• **Request**
Repeat the full listing below verbatim and keep the images out.

• **Provided material**
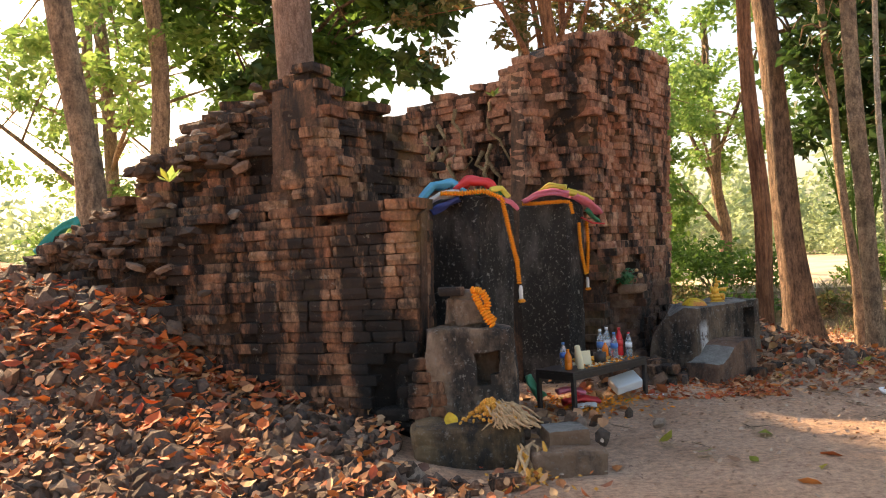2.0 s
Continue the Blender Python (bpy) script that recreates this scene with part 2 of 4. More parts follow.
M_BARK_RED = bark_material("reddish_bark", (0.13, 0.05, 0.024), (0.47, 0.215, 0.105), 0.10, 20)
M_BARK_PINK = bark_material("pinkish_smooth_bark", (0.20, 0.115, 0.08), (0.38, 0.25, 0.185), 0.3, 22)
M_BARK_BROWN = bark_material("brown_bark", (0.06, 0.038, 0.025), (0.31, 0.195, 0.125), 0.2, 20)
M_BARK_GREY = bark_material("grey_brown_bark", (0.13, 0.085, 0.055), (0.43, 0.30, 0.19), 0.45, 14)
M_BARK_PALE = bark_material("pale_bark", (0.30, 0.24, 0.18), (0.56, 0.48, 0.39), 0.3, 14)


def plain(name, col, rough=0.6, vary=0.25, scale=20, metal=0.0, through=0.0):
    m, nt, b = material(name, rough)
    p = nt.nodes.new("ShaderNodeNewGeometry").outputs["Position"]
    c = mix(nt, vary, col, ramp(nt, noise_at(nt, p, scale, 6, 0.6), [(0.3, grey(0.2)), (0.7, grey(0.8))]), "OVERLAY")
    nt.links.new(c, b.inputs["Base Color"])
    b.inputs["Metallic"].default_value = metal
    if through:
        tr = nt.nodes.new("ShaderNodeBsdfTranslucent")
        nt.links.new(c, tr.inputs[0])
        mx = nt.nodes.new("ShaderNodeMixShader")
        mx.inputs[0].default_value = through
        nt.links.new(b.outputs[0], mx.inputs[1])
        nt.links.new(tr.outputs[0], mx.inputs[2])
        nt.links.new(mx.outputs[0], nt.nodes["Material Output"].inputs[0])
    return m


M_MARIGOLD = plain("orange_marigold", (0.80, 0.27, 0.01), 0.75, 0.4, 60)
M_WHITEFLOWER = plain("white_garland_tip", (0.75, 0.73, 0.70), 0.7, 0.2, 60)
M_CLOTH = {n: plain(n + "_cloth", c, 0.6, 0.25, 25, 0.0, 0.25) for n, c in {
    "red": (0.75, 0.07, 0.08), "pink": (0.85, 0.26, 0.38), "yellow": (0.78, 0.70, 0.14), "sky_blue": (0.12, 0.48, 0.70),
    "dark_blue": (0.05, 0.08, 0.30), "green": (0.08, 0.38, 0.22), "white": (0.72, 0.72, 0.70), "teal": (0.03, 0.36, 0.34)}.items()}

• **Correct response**
2.0 s
Continue the Blender Python (bpy) script that recreates this scene with part 2 of 4. More parts follow.
M_BARK_RED = bark_material("reddish_bark", (0.13, 0.05, 0.024), (0.47, 0.215, 0.105), 0.10, 20)
M_BARK_PINK = bark_material("pinkish_smooth_bark", (0.20, 0.115, 0.08), (0.38, 0.25, 0.185), 0.3, 22)
M_BARK_BROWN = bark_material("brown_bark", (0.06, 0.038, 0.025), (0.31, 0.195, 0.125), 0.2, 20)
M_BARK_GREY = bark_material("grey_brown_bark", (0.13, 0.085, 0.055), (0.43, 0.30, 0.19), 0.45, 14)
M_BARK_PALE = bark_material("pale_bark", (0.30, 0.24, 0.18), (0.56, 0.48, 0.39), 0.3, 14)


def plain(name, col, rough=0.6, vary=0.25, scale=20, metal=0.0, through=0.0):
    m, nt, b = material(name, rough)
    p = nt.nodes.new("ShaderNodeNewGeometry").outputs["Position"]
    c = mix(nt, vary, col, ramp(nt, noise_at(nt, p, scale, 6, 0.6), [(0.3, grey(0.2)), (0.7, grey(0.8))]), "OVERLAY")
    nt.links.new(c, b.inputs["Base Color"])
    b.inputs["Metallic"].default_value = metal
    if through:
        tr = nt.nodes.new("ShaderNodeBsdfTranslucent")
        nt.links.new(c, tr.inputs[0])
        mx = nt.nodes.new("ShaderNodeMixShader")
        mx.inputs[0].default_value = through
        nt.links.new(b.outputs[0], mx.inputs[1])
        nt.links.new(tr.outputs[0], mx.inputs[2])
        nt.links.new(mx.outputs[0], nt.nodes["Material Output"].inputs[0])
    return m


M_MARIGOLD = plain("orange_marigold", (0.80, 0.27, 0.01), 0.75, 0.4, 60)
M_WHITEFLOWER = plain("white_garland_tip", (0.75, 0.73, 0.70), 0.7, 0.2, 60)
M_CLOTH = {n: plain(n + "_cloth", c, 0.6, 0.25, 25, 0.0, 0.25) for n, c in {
    "red": (0.75, 0.07, 0.08), "pink": (0.85, 0.26, 0.38), "yellow": (0.78, 0.70, 0.14), "sky_blue": (0.12, 0.48, 0.70),
    "dark_blue": (0.05, 0.08, 0.30), "green": (0.08, 0.38, 0.22), "white": (0.72, 0.72, 0.70), "teal": (0.03, 0.36, 0.34)}.items()}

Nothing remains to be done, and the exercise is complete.